Warum machen Sie es trotzdem immer wieder?

Allen
: Nun, man will es eben endlich einmal schaffen, den perfekten Film zu drehen und nicht enttäuscht zu sein. Also probiert man es immer wieder aufs Neue. Ich bin da wie Sisyphos, der hat ja auch nicht aufgegeben. Und machen wir uns nichts vor: die Sache macht ja Spaß. Ich versuche es sehr gerne immer wieder aufs Neue, selbst wenn es manchmal schwierig ist.

Macht Ihnen also der Gedanke an den Ruhestand, mit dem ja auch Ihre Figur in „To Rome With Love“ hadert, Angst?

Allen:
Angst ist das falsche Wort. Aber noch bin ich bestens in der Lage, zu arbeiten, also warum sollte ich damit aufhören? Freunde von mir sind pensioniert und lieben es geradezu. Die schlafen morgens aus, fahren irgendwann zum Angeln und gucken sich schon nachmittags Basketballspiele an. Oder sie gehen auf Reisen, spielen mit den Enkeln und all solche Sachen. Das wäre aber alles nichts für mich. Ich bringe morgens meine Kinder zur Schule, mache dann meine Fitnessübungen und setze mich anschließend an den Schreibtisch. Das ist für mich keine lästige Pflicht, sondern im Gegenteil das Liebste. Vielleicht habe ich irgendwann einen Schlaganfall und kann keine Filme mehr drehen. Oder man gibt mir das nötige Geld dafür nicht mehr. Aber bevor mich nichts dazu zwingt, setze ich mich nicht zur Ruhe.

Zu Ihrer täglichen Routine zählt das Duschen, über das Sie mit Ihrem Biografen Eric Lax in seinem Interview-Buch ausführlich gesprochen haben. Auch in „To Rome With Love“ wird ausgiebig geduscht...

Allen:
Nun, duschen gehört tatsächlich zu meinen Lieblingsbeschäftigungen. Wenn ich zum Beispiel am Schreibtisch sitze und nicht weiter weiß, dann stelle ich mich unter die Dusche. Dort kommt dann meistens die Inspiration mitsamt neuen Ideen zurück. Manchmal singe ich sogar!
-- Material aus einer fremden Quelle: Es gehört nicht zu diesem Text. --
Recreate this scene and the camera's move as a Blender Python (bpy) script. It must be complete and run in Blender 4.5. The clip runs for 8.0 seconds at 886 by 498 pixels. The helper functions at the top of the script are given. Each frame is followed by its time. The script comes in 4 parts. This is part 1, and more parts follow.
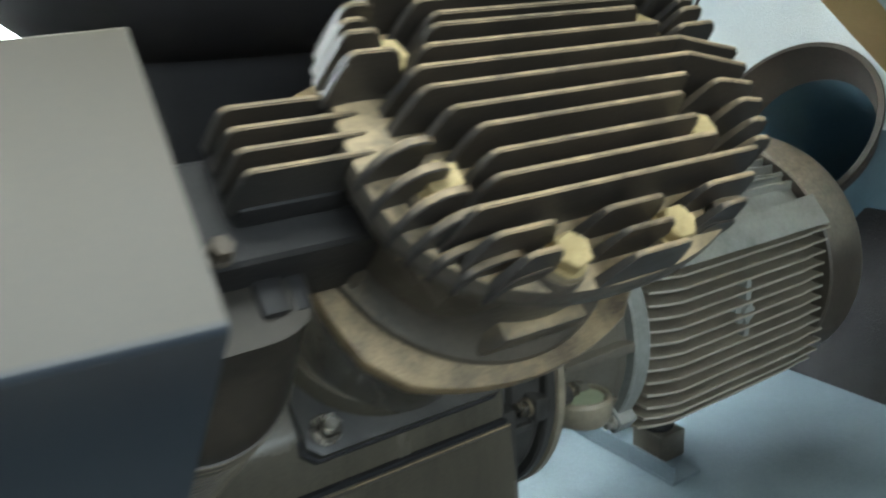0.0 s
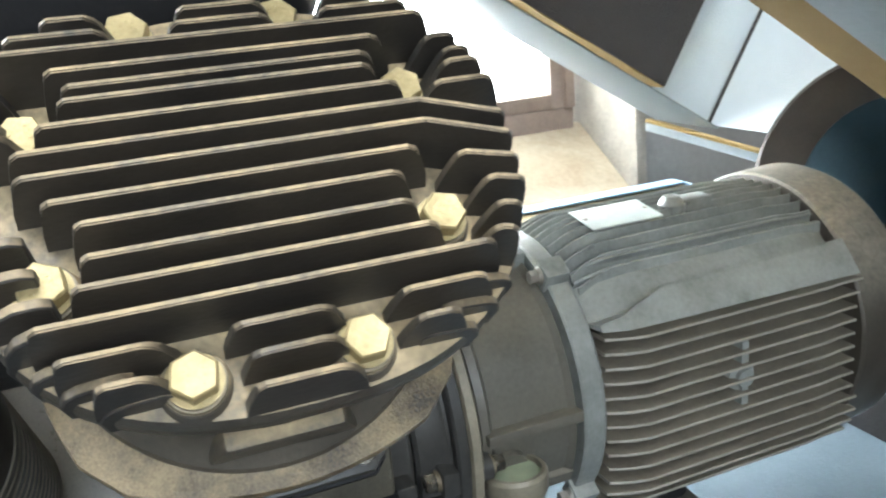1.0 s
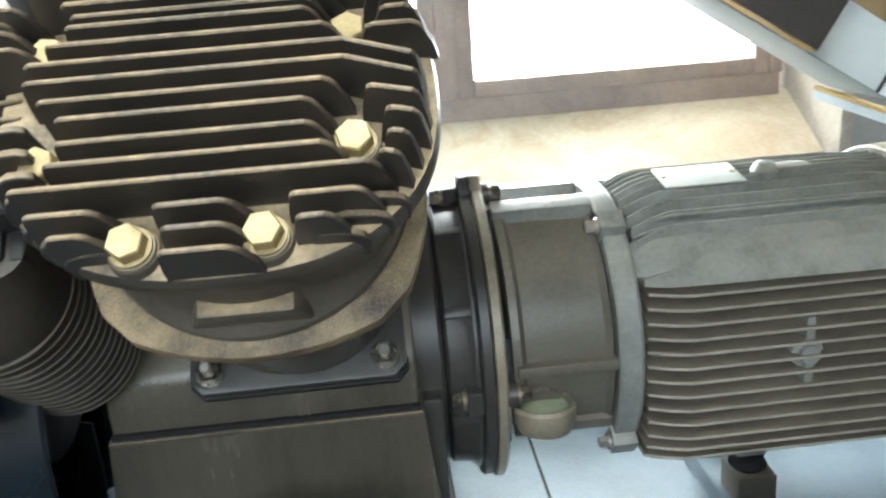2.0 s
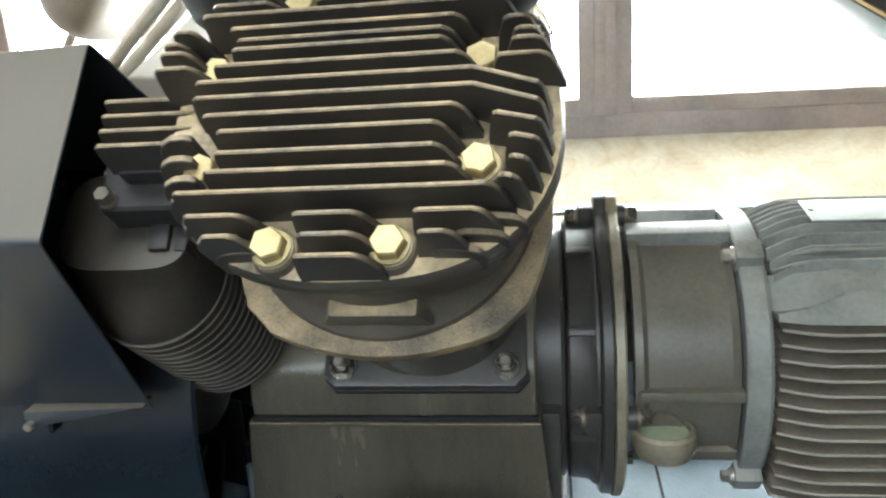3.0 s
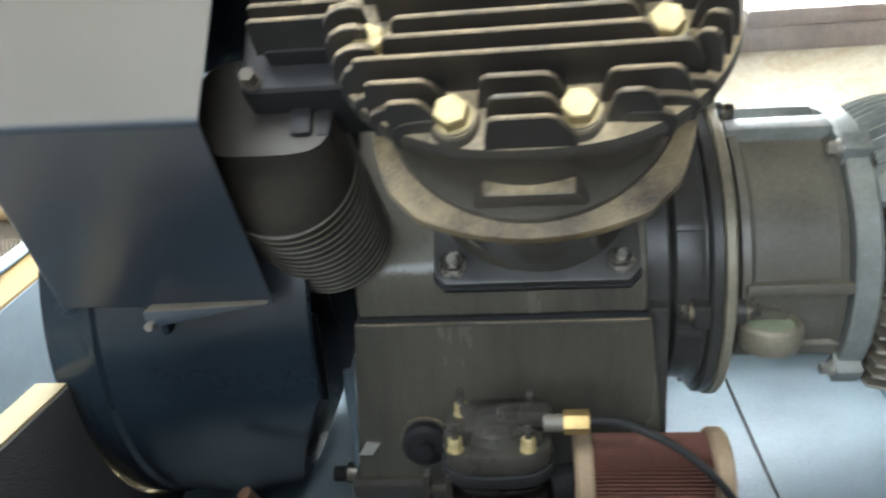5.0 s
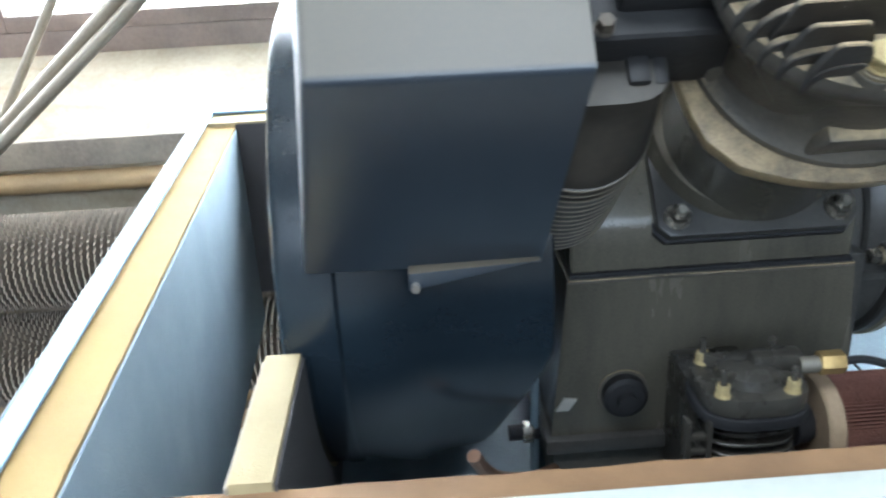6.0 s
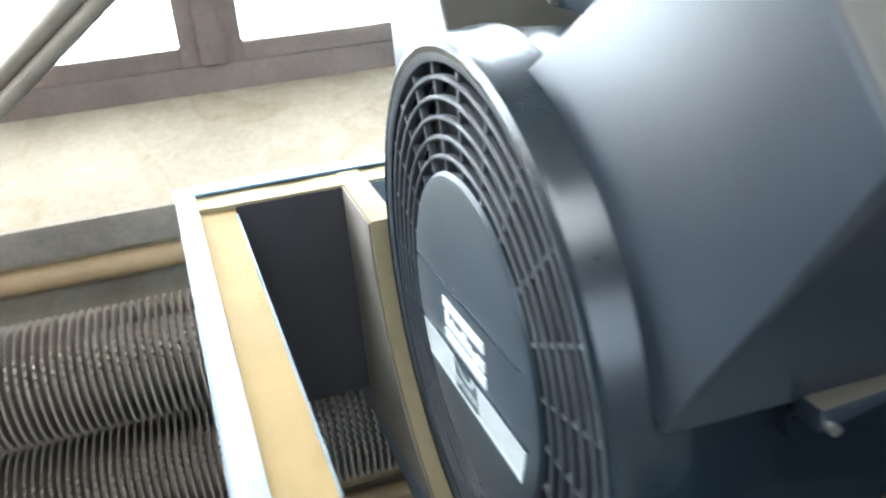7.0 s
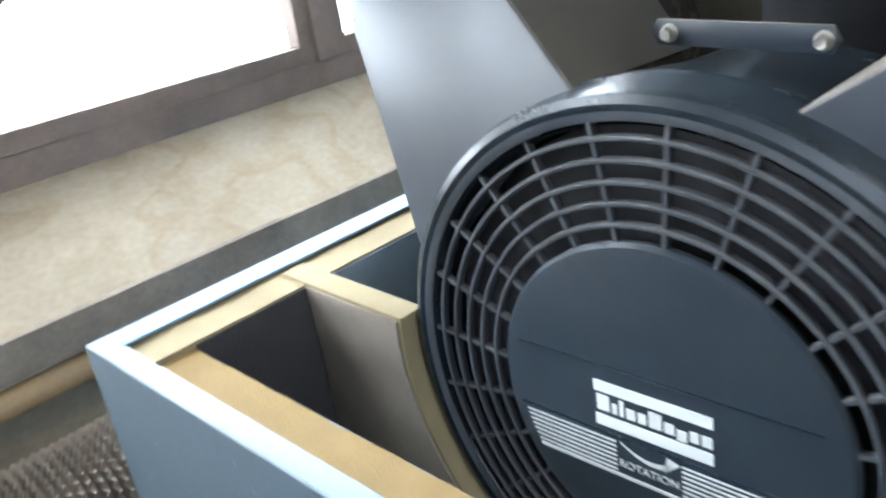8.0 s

Nach über 20 Jahren stand mal wieder Alec Baldwin vor Ihrer Kamera. Ähnlich wie damals in „Alice“ hat seine Rolle auch dieses Mal etwas von einer geisterhaft-magischen Erscheinung mit Kommentator-Funktion. Haben Sie sie eigens für ihn geschrieben?

Allen
: Nein, so etwas tue ich eigentlich fast nie. Die Figur habe ich ohne Hintergedanken ins Drehbuch geschrieben und erst danach überlegt, wer die ideale Besetzung wäre. Eigentlich hatte ich mir bei Alec kaum Chancen ausgerechnet, denn er ist ja mit seiner Fernsehrolle und seinem politischen Engagement mehr als genug beschäftigt. Aber dann hatte er erfreulicherweise doch Zeit und Lust.

Auch mit Penélope Cruz haben Sie zum wiederholten Male gedreht...

Allen
: Was übrigens vor allem ihrer hartnäckigen Eigeninitiative zu verdanken ist. Schon damals bei „Vicky Cristina Barcelona“ rief sie mich an, weil sie gehört hatte, dass ich einen Dreh in Barcelona plane. Auch dieses Mal war wieder sie es, die sich meldete, um mir zu sagen, dass sie fließend Italienisch spricht und gerne im Rom-Film dabei wäre. Was für mich natürlich ein Geschenk des Himmels war, denn eine italienische Schauspielerin, die so talentiert, sexy und intelligent ist wie Penélope, wäre mir sowieso nicht eingefallen.